Mr. Trump's briefings were most frequent at the beginning of his administration; they averaged 2.5 sessions a week and lasted between 40-60 minutes, but tapered off over time. In what marked a break from recent convention, Trump was not briefed on covert action programs for the first several weeks of his administration, though other members of his administration, including CIA Director nominee Mike Pompeo, were.
Mr. Trump's intelligence briefers customized his PDB to his preferred format and consumption habits, as is traditionally done for incoming presidents.
"On most days, Trump's PDB comprised three one-page items describing new developments abroad, plus brief updates of ongoing crises in the Middle East," the account says. "The goal was to make the PDB shorter and tighter, with declarative sentences and no feature-length pieces."
Though the PDB was published every day, Mr. Trump only received an oral briefing two to three times a week, when "he relied on the briefer to orally summarize the significance of the most important issues," the account states.
"A few subjects and areas of the world were notable by their relative absence. Regarding Europe, only NATO budget issues, Turkey, and approaching elections in France and Germany stimulated much discussion. Latin America, Africa, and Southeast Asia received almost no attention," Helgerson writes.
Of Mr. Trump's approach to the PDB, Gistaro, his first briefer, said, "He touched it. He doesn't really read anything." Gistaro's successor, Beth Sanner, adopted a "story-telling" approach to the briefings that included a one-page outline and a set of graphics, Helgerson recounts.
Sanner also led Mr. Trump's last briefing before he left for Mar-a-Lago for the holidays in 2020. He received no briefings in the final month of his presidency, and notably none following the January 6 attack on the Capitol.

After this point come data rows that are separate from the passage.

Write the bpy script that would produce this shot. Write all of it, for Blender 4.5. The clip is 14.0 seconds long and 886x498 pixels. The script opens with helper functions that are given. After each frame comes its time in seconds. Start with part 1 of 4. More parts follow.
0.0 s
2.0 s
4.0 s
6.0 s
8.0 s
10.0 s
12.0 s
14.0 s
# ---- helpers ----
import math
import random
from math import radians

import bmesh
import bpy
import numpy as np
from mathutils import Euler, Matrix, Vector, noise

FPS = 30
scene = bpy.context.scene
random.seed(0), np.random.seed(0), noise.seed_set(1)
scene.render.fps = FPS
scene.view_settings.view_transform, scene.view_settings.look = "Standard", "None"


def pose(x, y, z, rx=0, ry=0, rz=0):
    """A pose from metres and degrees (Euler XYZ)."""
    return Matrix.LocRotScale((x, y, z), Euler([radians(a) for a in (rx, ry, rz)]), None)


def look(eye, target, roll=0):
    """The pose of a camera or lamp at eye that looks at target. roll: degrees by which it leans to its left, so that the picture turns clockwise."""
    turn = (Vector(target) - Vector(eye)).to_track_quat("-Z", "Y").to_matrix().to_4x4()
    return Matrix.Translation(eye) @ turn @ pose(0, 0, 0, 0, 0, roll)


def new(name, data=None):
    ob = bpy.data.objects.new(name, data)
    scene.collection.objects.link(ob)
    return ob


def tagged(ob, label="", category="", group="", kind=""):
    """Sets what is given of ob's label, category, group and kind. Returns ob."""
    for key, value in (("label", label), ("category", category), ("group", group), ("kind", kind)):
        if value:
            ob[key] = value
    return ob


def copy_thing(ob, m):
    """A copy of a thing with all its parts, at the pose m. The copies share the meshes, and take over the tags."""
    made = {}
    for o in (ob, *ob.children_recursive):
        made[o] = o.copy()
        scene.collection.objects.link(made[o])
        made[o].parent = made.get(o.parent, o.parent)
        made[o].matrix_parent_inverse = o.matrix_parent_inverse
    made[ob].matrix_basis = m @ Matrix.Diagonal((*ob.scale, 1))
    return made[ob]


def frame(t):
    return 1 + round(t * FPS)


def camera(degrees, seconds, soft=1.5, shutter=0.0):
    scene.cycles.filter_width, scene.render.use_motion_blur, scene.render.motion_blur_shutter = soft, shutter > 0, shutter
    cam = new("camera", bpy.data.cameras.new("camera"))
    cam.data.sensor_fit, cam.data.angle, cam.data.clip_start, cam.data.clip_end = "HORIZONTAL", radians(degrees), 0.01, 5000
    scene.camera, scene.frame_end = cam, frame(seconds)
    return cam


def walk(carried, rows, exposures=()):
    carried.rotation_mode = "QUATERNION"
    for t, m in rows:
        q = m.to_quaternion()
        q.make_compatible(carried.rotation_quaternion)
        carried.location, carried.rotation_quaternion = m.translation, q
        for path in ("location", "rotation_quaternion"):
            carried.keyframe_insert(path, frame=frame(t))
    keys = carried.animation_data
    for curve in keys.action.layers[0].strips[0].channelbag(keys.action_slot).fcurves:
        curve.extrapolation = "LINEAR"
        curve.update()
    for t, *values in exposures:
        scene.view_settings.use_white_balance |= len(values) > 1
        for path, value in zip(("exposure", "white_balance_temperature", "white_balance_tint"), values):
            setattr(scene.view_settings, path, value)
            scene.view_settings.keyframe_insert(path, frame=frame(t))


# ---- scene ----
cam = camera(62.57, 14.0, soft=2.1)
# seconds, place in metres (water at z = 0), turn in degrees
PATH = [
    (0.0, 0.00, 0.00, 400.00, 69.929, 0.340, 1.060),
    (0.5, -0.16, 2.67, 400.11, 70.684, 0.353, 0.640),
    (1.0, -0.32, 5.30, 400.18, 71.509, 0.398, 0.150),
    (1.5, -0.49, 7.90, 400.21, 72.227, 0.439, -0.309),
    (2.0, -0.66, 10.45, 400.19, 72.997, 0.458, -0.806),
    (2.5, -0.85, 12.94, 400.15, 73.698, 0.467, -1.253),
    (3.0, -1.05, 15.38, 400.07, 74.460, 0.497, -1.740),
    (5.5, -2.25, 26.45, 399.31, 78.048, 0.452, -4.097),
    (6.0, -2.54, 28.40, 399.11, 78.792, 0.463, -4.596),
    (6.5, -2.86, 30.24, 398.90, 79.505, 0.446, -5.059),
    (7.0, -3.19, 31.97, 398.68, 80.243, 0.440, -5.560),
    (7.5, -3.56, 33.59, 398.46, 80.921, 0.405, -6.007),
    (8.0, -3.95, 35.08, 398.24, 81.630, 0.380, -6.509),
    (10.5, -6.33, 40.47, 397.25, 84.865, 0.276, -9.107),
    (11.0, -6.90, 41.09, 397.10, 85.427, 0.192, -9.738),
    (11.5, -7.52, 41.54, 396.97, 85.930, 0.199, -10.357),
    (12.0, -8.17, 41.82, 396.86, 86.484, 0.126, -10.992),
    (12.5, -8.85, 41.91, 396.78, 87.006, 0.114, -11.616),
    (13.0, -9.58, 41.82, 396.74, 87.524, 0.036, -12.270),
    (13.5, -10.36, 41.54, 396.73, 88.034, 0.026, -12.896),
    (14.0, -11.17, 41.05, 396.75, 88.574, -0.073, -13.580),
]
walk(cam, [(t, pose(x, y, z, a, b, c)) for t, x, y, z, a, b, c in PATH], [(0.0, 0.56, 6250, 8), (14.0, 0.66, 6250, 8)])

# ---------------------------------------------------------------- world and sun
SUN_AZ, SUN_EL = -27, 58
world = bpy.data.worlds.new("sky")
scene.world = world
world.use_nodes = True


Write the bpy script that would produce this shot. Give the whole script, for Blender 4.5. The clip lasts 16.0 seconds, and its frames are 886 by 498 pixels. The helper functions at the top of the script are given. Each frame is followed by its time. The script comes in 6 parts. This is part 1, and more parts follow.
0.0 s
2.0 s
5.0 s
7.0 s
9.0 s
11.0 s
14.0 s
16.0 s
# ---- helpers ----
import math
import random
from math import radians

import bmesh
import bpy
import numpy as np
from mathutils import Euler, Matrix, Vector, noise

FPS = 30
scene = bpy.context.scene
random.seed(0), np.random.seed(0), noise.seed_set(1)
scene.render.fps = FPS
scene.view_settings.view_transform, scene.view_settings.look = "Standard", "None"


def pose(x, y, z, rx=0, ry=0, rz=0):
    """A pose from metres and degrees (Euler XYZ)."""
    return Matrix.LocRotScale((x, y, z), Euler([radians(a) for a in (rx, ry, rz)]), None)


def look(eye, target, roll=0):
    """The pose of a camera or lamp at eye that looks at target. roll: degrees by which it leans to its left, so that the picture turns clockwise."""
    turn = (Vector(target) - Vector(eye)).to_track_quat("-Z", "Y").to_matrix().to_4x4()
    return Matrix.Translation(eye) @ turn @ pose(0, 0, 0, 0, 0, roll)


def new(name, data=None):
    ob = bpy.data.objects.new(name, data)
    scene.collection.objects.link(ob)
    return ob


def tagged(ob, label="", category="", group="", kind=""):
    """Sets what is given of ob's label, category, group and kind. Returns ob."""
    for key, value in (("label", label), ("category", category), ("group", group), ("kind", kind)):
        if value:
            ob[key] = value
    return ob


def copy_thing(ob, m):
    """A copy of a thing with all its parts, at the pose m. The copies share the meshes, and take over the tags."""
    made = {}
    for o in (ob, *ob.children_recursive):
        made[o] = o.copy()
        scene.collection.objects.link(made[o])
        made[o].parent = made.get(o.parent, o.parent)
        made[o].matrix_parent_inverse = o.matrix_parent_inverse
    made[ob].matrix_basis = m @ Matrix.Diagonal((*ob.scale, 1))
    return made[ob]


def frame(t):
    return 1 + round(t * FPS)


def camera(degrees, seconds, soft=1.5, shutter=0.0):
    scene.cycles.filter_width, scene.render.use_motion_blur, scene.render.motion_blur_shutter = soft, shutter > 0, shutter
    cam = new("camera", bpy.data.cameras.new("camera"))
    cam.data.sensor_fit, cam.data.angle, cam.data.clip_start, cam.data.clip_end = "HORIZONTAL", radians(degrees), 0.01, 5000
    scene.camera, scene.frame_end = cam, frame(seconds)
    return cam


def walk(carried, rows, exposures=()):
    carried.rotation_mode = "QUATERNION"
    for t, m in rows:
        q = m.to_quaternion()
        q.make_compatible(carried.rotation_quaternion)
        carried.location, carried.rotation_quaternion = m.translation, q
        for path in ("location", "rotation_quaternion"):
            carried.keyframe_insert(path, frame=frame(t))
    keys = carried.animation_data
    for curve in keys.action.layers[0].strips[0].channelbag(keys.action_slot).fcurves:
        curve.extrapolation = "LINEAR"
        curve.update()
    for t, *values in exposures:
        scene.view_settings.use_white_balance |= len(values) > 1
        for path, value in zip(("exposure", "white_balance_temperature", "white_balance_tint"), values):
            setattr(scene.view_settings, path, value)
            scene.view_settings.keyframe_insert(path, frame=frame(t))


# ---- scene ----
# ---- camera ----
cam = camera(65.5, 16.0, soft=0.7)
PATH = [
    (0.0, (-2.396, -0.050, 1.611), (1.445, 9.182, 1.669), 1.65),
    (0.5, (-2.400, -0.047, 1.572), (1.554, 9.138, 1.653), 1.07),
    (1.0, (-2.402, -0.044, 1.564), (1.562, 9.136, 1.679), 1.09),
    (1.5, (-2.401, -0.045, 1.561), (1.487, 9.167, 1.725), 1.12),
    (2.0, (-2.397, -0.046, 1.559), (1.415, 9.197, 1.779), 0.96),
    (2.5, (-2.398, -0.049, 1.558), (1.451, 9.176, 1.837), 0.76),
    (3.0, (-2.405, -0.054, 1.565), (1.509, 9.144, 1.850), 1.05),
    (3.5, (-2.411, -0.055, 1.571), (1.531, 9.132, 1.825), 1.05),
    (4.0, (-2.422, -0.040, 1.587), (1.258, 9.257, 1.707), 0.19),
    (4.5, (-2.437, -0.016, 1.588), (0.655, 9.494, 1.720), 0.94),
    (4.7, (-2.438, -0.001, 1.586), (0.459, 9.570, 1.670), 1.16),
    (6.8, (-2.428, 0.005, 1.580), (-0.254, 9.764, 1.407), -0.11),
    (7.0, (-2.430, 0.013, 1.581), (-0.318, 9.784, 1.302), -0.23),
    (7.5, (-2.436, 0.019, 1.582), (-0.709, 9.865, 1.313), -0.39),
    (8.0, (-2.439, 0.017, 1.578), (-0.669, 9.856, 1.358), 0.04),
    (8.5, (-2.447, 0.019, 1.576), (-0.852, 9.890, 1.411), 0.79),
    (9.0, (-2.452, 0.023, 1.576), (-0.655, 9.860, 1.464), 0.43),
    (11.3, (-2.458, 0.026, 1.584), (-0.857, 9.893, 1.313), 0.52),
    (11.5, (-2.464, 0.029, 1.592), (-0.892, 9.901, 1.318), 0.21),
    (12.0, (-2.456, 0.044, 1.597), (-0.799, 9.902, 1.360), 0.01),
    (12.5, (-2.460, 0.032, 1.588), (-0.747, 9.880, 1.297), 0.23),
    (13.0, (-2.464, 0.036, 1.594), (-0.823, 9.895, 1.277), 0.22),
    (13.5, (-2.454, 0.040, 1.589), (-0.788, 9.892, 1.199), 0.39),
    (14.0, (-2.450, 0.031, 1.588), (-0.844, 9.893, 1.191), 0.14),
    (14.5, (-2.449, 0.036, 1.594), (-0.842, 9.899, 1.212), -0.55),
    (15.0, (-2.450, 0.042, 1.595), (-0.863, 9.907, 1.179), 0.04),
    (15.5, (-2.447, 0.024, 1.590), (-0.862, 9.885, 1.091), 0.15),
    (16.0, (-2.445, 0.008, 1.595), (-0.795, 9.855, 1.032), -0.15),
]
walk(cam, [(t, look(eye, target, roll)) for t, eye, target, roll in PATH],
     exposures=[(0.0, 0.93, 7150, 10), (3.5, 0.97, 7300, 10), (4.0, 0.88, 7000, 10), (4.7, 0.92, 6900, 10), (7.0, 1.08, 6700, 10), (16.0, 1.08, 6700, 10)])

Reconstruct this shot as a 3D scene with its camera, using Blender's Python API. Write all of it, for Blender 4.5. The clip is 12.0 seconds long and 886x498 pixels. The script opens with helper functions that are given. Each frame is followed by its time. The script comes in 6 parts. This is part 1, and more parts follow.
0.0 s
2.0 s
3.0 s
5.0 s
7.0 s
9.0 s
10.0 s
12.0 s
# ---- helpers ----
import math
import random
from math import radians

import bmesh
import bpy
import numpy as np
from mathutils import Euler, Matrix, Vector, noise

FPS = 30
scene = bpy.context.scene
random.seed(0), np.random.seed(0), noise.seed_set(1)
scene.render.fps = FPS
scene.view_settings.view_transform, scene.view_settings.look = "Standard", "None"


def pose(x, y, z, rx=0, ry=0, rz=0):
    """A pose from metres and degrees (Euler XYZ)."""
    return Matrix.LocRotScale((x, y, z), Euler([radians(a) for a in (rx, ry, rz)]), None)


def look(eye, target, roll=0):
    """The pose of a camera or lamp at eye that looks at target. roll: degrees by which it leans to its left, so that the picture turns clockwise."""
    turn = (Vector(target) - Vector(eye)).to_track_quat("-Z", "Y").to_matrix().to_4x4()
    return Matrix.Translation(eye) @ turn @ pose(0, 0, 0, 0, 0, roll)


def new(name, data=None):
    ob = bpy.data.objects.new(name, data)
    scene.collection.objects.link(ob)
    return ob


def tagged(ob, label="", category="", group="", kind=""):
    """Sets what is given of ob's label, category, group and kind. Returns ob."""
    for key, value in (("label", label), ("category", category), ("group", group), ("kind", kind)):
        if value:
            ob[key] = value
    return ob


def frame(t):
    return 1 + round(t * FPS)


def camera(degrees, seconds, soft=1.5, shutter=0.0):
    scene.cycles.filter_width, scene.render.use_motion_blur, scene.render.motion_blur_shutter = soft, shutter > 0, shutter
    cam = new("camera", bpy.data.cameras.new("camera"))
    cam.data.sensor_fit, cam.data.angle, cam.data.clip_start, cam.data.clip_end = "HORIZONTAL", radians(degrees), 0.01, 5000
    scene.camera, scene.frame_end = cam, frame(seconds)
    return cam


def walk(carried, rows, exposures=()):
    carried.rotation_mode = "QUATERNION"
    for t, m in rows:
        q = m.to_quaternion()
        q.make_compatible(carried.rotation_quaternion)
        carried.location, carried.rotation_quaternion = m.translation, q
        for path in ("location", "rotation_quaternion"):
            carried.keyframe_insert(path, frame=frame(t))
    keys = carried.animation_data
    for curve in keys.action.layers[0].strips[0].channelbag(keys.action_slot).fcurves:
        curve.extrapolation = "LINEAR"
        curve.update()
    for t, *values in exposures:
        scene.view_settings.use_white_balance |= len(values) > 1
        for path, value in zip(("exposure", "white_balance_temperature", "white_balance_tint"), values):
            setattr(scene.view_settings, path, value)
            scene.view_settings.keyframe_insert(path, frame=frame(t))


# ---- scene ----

"Trump had his own way of receiving intelligence information—and a uniquely rough way of dealing publicly with the IC—but it was a system in which he digested the key points offered by the briefers, asked questions, engaged in discussion, made his own priority interests known, and used the information as a basis for discussions with his policy advisers," Helgerson observes, adding, "The system worked, but it struggled."